Cuando murió mi padre decidí no cortarme el cabello, ni siquiera las puntas. Dejar que creciera como se le diera la puta gana. Así se me formó una mata hasta la cintura. No me crece rápidamente, no sé si sea cierto que si te lo cortas en luna llena te crece más rápido, o si te bañas con champú de chile o si... no sé, nunca he probado. Al final de la prepa tuve que tomar un decisión: ser monja o estudiar literatura. Me decidí por la segunda opción, a tal grado que no quise saber una palabra más del evangelio, dejé de ir al coro de la iglesia, a misa hasta dos veces por domingo. Tomé unas tijeras y me corté el pelo. Así, yo sola. Sin haber estudiado antes ninguna chingadera. Y así me quedó.
Mi madre aplaudió la azaña. Aunque al día siguiente me llevó con la estilista para que arreglara el desastre que traía en la cabeza. Al día siguiente entré a mi primer día de universidad. Como nadie me conocía, no hubo quién reparara en mi drástico cambio, no tanto fue por rebeldía, si no porque ya no era la misma. Era otra etapa de mi vida.
Desde esa vez, cortarme el cabello es un signo de que cierro círculos de mi vida. Tal vez metafóricos. Pero el cerrar también significa que abro otros. No conscientemente, pero cada vez que pago por un corte sé que se acerca un cambio. Que ya no seré la misma. Aunque lo siga siendo. Cuando el espejo me dice que necesito desesperadamente un cambio de
look, quiere decir que comienzo a estancarme. El mejor ejemplo es que en toda la universidad pasé por
looks muy distintos y mi vida sentimental era un sube y baja.

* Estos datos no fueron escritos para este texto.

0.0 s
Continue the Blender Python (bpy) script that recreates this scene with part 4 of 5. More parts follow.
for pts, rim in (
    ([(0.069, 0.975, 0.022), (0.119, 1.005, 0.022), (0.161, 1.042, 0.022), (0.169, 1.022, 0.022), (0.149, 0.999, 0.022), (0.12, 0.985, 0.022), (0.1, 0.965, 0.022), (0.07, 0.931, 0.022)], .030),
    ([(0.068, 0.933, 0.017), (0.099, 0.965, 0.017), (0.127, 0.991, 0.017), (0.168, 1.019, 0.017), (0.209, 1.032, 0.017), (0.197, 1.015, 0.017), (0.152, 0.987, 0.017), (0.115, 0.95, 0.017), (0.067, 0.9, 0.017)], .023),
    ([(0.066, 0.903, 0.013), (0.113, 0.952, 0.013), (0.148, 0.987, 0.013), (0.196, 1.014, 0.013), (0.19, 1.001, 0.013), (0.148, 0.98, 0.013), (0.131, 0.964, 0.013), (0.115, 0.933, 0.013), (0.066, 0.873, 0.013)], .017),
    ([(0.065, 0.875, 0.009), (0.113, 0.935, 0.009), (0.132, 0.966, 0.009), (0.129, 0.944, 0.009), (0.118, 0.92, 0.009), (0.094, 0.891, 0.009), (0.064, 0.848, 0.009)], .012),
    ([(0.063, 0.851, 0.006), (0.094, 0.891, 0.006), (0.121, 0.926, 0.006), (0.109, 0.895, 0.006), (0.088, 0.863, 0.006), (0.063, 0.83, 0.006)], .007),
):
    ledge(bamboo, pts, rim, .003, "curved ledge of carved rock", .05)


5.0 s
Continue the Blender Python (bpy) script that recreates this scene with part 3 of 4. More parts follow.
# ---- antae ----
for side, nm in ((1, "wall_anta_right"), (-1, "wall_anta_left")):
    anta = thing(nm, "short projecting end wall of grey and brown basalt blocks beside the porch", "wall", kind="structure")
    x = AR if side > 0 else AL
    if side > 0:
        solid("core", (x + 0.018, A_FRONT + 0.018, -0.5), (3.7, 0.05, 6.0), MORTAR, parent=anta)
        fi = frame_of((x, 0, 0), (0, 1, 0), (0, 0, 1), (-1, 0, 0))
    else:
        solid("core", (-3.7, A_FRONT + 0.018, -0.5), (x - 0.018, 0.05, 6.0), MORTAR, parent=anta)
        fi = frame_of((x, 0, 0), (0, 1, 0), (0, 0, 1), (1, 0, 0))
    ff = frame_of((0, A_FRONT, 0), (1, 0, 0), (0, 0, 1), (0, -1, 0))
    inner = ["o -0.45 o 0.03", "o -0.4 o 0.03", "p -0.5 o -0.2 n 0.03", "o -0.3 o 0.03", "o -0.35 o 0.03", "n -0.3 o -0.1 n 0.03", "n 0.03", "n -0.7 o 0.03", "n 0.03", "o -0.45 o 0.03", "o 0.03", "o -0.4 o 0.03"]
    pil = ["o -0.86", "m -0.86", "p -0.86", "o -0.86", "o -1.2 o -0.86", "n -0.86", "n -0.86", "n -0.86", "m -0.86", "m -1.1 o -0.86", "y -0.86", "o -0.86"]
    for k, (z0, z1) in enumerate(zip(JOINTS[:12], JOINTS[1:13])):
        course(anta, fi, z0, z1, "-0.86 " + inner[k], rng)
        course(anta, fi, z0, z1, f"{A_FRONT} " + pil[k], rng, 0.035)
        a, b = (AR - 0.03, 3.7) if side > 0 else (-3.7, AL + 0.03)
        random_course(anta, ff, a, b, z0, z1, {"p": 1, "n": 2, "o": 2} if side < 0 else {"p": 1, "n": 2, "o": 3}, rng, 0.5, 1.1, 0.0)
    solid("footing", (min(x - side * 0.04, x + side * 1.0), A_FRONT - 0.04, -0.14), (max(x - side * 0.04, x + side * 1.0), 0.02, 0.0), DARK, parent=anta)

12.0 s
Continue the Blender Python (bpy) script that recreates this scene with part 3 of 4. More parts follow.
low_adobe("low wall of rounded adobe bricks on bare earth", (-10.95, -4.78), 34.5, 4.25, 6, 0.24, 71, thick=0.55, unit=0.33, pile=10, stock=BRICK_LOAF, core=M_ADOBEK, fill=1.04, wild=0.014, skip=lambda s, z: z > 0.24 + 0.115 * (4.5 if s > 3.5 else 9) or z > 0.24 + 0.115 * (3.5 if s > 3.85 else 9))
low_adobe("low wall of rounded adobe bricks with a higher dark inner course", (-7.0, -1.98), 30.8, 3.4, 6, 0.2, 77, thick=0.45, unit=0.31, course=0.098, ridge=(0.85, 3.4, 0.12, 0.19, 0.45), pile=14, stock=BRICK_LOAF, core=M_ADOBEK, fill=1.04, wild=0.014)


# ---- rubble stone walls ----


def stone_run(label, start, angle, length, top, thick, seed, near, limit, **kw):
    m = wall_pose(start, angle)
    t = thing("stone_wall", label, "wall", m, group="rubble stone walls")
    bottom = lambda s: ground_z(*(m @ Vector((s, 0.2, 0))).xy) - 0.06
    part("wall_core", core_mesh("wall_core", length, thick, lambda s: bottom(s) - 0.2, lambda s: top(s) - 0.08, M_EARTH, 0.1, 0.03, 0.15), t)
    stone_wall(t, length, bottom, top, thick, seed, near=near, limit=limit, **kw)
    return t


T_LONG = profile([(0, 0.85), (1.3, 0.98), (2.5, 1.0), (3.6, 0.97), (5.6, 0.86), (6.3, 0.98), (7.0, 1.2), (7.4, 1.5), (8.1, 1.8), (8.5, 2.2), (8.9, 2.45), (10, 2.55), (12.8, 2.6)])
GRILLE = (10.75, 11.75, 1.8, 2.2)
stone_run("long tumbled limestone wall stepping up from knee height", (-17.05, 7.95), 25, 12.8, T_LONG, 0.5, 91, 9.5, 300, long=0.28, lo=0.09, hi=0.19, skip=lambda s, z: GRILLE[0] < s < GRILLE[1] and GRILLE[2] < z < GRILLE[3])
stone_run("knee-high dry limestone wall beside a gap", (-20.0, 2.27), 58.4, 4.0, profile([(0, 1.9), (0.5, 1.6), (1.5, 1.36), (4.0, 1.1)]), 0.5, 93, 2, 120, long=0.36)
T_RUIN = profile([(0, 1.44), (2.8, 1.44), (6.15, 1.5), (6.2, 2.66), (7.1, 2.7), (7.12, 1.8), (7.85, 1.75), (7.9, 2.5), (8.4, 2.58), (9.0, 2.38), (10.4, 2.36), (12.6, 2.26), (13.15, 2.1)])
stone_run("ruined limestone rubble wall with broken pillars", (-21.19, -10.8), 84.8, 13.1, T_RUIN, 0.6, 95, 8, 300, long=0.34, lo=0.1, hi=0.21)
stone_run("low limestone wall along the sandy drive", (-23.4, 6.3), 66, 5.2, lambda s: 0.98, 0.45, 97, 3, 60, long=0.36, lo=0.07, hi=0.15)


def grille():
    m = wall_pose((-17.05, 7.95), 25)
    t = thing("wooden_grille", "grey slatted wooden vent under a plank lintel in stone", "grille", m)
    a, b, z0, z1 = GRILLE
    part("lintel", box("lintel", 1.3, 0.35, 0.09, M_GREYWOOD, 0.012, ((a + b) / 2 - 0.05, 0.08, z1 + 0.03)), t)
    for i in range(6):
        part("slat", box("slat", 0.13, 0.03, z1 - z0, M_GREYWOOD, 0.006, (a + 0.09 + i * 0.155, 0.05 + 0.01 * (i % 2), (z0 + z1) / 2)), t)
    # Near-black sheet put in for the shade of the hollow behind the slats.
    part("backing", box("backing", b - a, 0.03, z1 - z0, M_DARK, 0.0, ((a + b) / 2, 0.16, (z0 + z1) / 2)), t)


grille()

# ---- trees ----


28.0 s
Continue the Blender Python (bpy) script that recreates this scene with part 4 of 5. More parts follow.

No había tenido fleco desde los ocho años, cuando mi madre hacía sus experimentos. Ayer que fui a la estética me hicieron esperar cuarenta minutos. Le marqué a mi hermana para saber qué opinaba ¿me hacía fleco o no? No contestó. La desición estaba en mis manos, aunque J me había dicho muy determinante: "De ninguna manera, no te gustan tus cachetes y los vas a hacer más evidentes, además de que ocultarás tus ojos y sin contar que tienes la frente pequeña y la cara se te verá más achatada. No está de moda". Nada alentador. Pero, al mismo tiempo, ahí mismo tomé la desición: lo haría. Es solo cabello. No son dedos. Volverá a crecer. Y sus palabras eran lo peor que me podría pasar.
La chica me llamó a que me sentara. Le dije que sólo quería un despunte y que además me hiciera fleco. Nunca me habían jalado el cabello de tal manera. Ni golpeado con una secadora. Lo consideré un buen augurio. Cuando llegó a la parte del tupé (como le decía mi madre) me preguntó ¿de frenre o de lado? De frente (auque no tenía ni idea de lo que significaba). De frente se te abre en dos. Es que me lo peino de lado, la mayoría de las veces. Entonces de lado. Cuando lo estaba peinando me señaló incómodamente los remolinos que se me hacen. Sí, pensé, pero para eso te estoy pagando, es tu pinche trabajo.
Salí mentándole de madres por el trato, aunque el corte no estuvo tan mal.
Al llegar a la casa me dijo "te ves guapa". Pero en el espejo solo atino a ver a una niña de ocho años, su madre estudia cultura de belleza, su padre le paga viajes al D.F. todas las vacaciones largas y está enamorada de Daniel, a quien le encanta su fleco, aunque no esté teñido.